In section 18.7 of Bruus & Flensberg the authors provide a microscopic derivation of the Josephson effect.
The hamiltonian on both sides of the tunnelling junction is just the typical BCS hamiltonian, on one side (with fermion operators $c$) \begin{equation} H_c = \sum_{k,\sigma} \epsilon_k c_{k,\sigma}^\dagger c_{k,\sigma} - \sum_{k}(\Delta e^{-i\phi_c}c^\dagger_{k,\uparrow}c^\dagger_{-k,\downarrow}+\Delta e^{i\phi_c} c_{-k,\downarrow}c_{k,\uparrow}) \end{equation} and on the other side (with fermion operators $f$) \begin{equation} H_f = \sum_{k,\sigma} \epsilon_k f_{k,\sigma}^\dagger f_{k,\sigma} - \sum_{k}(\Delta e^{-i\phi_c}f^\dagger_{k,\uparrow}f^\dagger_{-k,\downarrow}+\Delta e^{i\phi_c} f_{-k,\downarrow}f_{k,\uparrow}) \end{equation} Here we let the gap parameter for both superconductors have the same magnitude $\Delta$ but different phases $\phi_c$ and $\phi_f$. We then introduce a tunnelling Hamiltonian coupling the two superconductors \begin{equation} H_t = \sum_{k,p,\sigma} (tc^\dagger_{k\sigma} f_{p,\sigma}+t^* f^\dagger_{p\sigma} c_{k,\sigma}) \end{equation}
We can deal with the phases by introducing a gauge transformation $c\rightarrow e^{-i\phi_c/2} c$ and $f \rightarrow e^{-i\phi_f/2} f$ so that the tunnelling coefficients acquire a phase $t \rightarrow e^{-i\phi/2} t$ with $\phi=\phi_c-\phi_f$. Then we see that the Josephson current is \begin{equation} I_J = \langle I \rangle = -2e \langle \dot{N} \rangle = -2e \bigg\langle \frac{\partial H_t}{\partial \phi}\bigg\rangle \end{equation} where we used the Heisenberg equations of motion $\dot{N} = -i[N,H]$ and the fact that $N=-i\frac{\partial}{\partial \phi}$. The current can be calculated perturbatively using the Dyson series \begin{equation} \exp(-\beta H) = \exp(-\beta H_0)\bigg[1-\int_0^\beta d\tau \ \hat{H}_t(\tau)\bigg]+o((H_t)^2) \end{equation} where $\hat{H}(\tau)$ is in the interaction picture.
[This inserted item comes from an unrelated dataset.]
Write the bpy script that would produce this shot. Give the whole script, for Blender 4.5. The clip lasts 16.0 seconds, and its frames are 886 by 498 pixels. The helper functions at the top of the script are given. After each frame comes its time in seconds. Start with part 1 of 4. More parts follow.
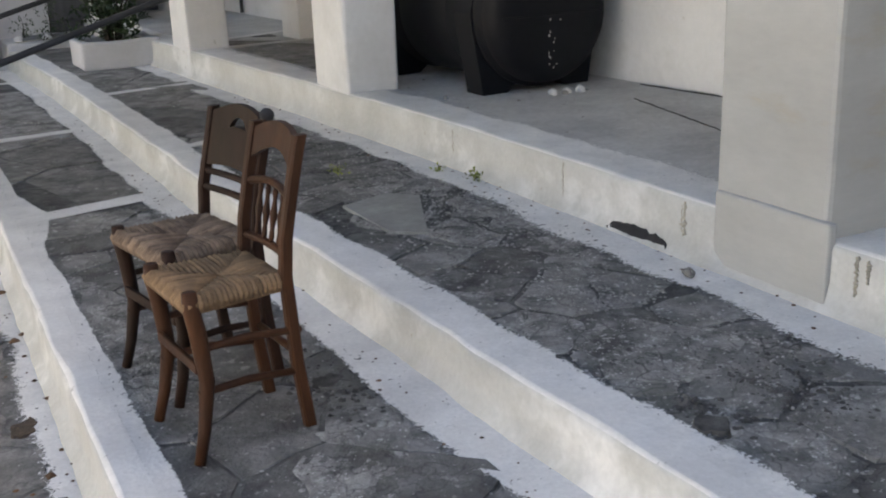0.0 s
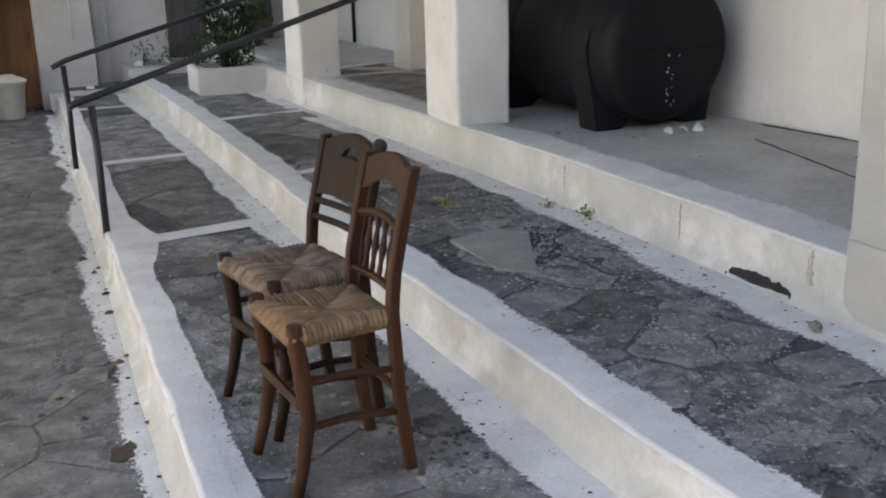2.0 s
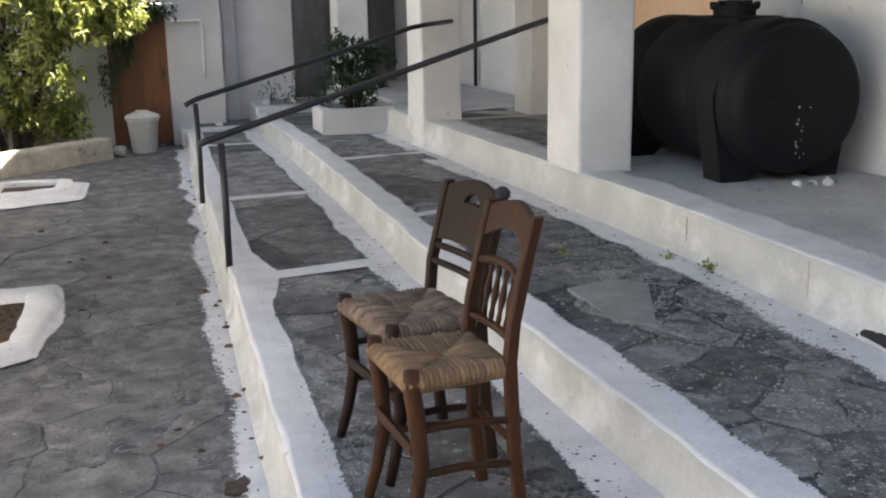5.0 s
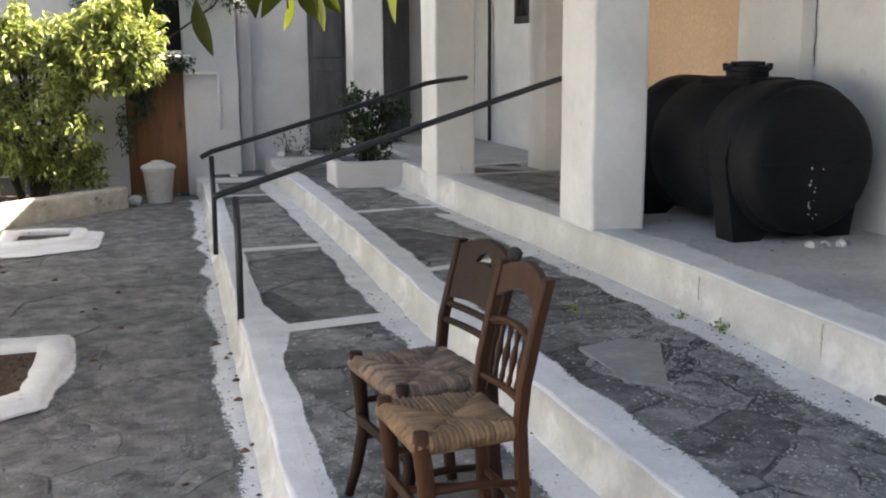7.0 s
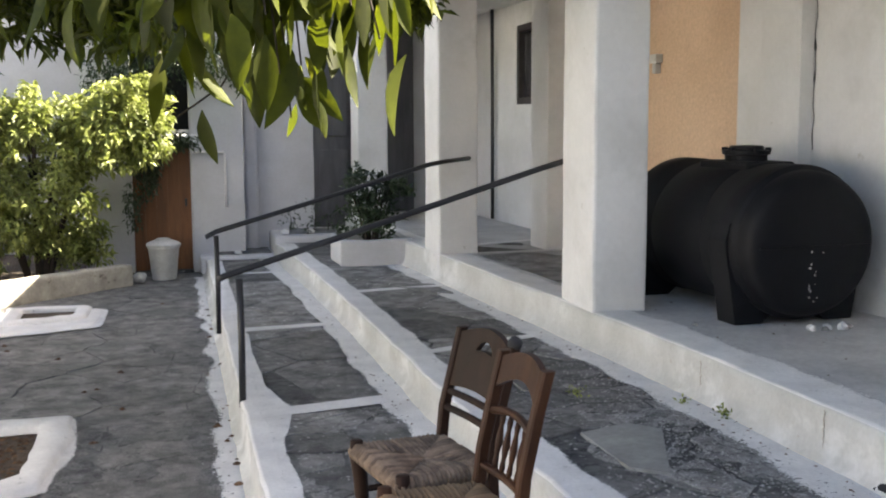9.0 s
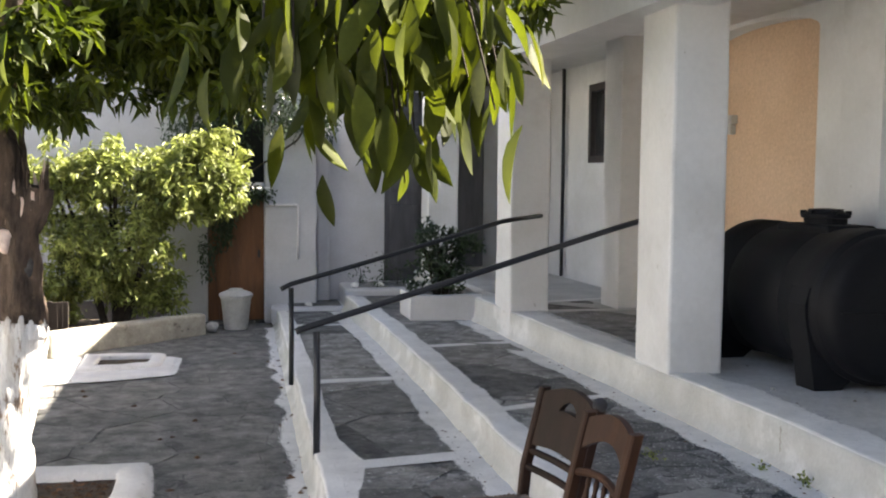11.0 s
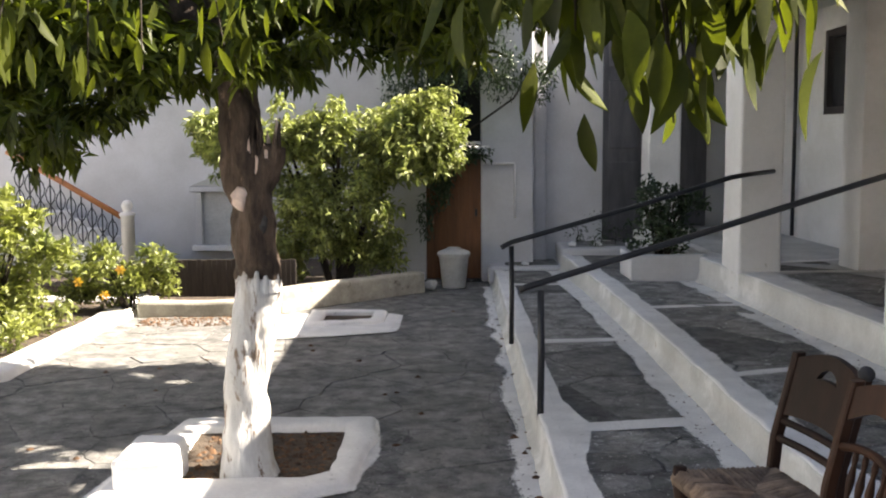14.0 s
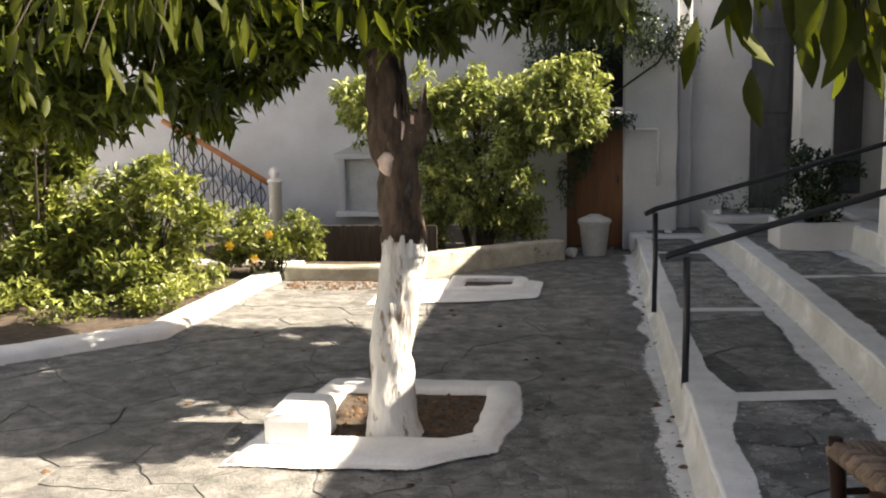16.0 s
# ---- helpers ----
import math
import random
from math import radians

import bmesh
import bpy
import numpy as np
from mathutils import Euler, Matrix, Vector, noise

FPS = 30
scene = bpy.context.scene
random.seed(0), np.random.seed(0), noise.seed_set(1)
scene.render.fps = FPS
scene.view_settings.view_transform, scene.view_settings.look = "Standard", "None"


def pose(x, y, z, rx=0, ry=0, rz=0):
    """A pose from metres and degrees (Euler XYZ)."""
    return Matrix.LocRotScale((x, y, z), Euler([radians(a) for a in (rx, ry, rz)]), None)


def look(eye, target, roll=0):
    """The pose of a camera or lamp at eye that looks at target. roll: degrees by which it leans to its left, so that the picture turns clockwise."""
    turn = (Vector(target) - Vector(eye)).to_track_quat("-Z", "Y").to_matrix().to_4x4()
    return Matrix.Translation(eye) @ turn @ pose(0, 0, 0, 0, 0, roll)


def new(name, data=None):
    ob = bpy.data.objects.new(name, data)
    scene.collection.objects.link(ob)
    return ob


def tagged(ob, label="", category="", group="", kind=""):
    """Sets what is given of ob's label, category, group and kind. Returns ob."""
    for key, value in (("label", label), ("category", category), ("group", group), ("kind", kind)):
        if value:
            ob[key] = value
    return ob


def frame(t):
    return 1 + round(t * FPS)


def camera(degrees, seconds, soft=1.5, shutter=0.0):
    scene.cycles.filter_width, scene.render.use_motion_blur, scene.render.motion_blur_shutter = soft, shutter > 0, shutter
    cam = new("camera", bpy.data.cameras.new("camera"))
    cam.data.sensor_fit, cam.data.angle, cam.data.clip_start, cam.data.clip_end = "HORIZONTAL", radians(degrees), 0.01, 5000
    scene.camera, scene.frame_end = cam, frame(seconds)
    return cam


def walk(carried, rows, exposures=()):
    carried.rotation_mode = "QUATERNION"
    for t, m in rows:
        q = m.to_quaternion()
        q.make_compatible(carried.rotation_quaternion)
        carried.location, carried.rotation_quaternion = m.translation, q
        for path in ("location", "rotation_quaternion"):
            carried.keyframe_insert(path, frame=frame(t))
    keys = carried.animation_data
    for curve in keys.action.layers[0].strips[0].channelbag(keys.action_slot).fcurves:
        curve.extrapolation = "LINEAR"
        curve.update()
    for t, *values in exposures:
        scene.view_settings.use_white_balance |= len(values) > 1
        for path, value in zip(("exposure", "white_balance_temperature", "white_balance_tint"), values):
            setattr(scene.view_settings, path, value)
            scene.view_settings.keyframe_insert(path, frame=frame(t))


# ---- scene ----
cam = camera(46.0, 16.0, soft=2.0)
PATH = [
    (0, (-0.014, -0.048, 1.531), (0.85, 1.645, 0.909), -2.4),
    (0.5, (-0.005, -0.006, 1.526), (0.822, 1.711, 0.92), -2.2),
    (1, (0.003, 0.029, 1.522), (0.79, 1.77, 0.933), -1.9),
    (1.5, (0.002, 0.052, 1.522), (0.748, 1.817, 0.949), -1.8),
    (2, (0.001, 0.068, 1.519), (0.703, 1.856, 0.961), -1.7),
    (2.5, (-0.003, 0.078, 1.516), (0.653, 1.886, 0.968), -1.9),
    (3, (-0.007, 0.081, 1.516), (0.604, 1.906, 0.973), -1.9),
    (3.5, (-0.012, 0.08, 1.517), (0.561, 1.919, 0.98), -2.0),
    (4, (-0.009, 0.105, 1.513), (0.534, 1.957, 0.988), -1.9),
    (4.5, (-0.014, 0.1, 1.521), (0.508, 1.964, 1.017), -1.5),
    (7, (-0.014, 0.099, 1.556), (0.479, 1.999, 1.176), -0.4),
    (7.5, (-0.01, 0.1, 1.557), (0.479, 2.002, 1.181), -0.5),
    (8, (-0.011, 0.101, 1.562), (0.477, 2.007, 1.206), -0.5),
    (8.5, (-0.009, 0.092, 1.58), (0.479, 2.007, 1.274), -0.4),
    (9, (-0.01, 0.075, 1.608), (0.482, 1.999, 1.366), -0.3),
    (9.2, (-0.011, 0.065, 1.614), (0.481, 1.991, 1.399), -0.3),
    (11.3, (-0.105, 0.053, 1.627), (0.24, 2.018, 1.488), 0.5),
    (11.5, (-0.113, 0.075, 1.624), (0.208, 2.044, 1.479), 0.4),
    (12, (-0.134, 0.106, 1.605), (0.123, 2.084, 1.452), 0.2),
    (12.5, (-0.135, 0.139, 1.612), (0.053, 2.123, 1.44), -0.1),
    (13, (-0.149, 0.169, 1.603), (-0.028, 2.157, 1.419), -0.2),
    (13.5, (-0.149, 0.189, 1.605), (-0.1, 2.178, 1.404), -0.4),
    (14, (-0.153, 0.203, 1.598), (-0.174, 2.192, 1.383), -0.4),
    (14.5, (-0.157, 0.202, 1.591), (-0.249, 2.187, 1.362), -0.5),
    (15, (-0.154, 0.202, 1.596), (-0.317, 2.18, 1.349), -0.8),
    (15.5, (-0.163, 0.202, 1.592), (-0.393, 2.171, 1.33), -0.8),
    (16, (-0.184, 0.185, 1.584), (-0.466, 2.146, 1.312), -0.9),
]
walk(cam, [(t, look(eye, target, roll)) for t, eye, target, roll in PATH], ((0, 2.88, 7250, 13), (4.5, 3.01, 7200, 13), (9, 3.02, 7000, 13), (12.5, 2.58, 6850, 14), (14.5, 2.32, 7000, 14), (15.5, 2.18, 7200, 14), (16, 2.02, 7450, 13)))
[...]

Then \begin{equation} I_J = -2e\bigg[\bigg\langle \frac{\partial H_t}{\partial \phi}\bigg\rangle_0-\frac{1}{2}\bigg\langle \int_0^\beta d\tau \ \hat{H}_t(\tau) H_t\bigg\rangle_0+\ ...\bigg] \end{equation} where $\langle \rangle_0$ denotes thermal averaging with respect to $H_0=H_c+H_f$. The first order contribution is \begin{equation} \bigg\langle \frac{\partial H_t}{\partial \phi}\bigg\rangle_0 = \frac{\partial}{\partial \phi}\text{Tr}(e^{-\beta H_0} H_t) = \frac{\partial}{\partial \phi} \sum_m e^{-\beta E^0_m} \langle m|H_t|m\rangle \end{equation} which I presume (but I am really not too sure about this) vanishes since $H_t$ moves an odd number of fermions from one superconductor to the other, so its action on any eigenstate $|m\rangle$ of the BCS hamiltonian will produce a state orthogonal to it. The second order contribution on the other hand is given as \begin{equation} \frac{\partial}{\partial \phi} \int_0^\beta d\tau \ (t^2 e^{i\phi} \mathcal{F}_{\downarrow \uparrow}(\textbf{k},\tau) \mathcal{F}^*_{\downarrow \uparrow}(\textbf{p},-\tau)+c.c.) \end{equation} where we defined $\mathcal{F}(\textbf{k},\tau)=-\langle \mathcal{T} c^\dagger_{k,\downarrow}(\tau)c^\dagger_{-k,\uparrow}(0)\rangle$. However I have a hard time making sense of this equation. I find that \begin{equation} \frac{1}{2}\frac{\partial}{\partial \phi} \int_0^\beta d\tau \ \bigg \langle \sum_{k,p,\sigma}\sum_{k',p',\sigma'} (tc^\dagger_{k\sigma} f_{p,\sigma}+t^* f^\dagger_{p\sigma} c_{k,\sigma})(tc^\dagger_{k'\sigma'} f_{p',\sigma'}+t^* f^\dagger_{p'\sigma'} c_{k',\sigma'})\bigg \rangle \end{equation} but I'm not sure how this simplifies to the result by Bruus & Flensberg.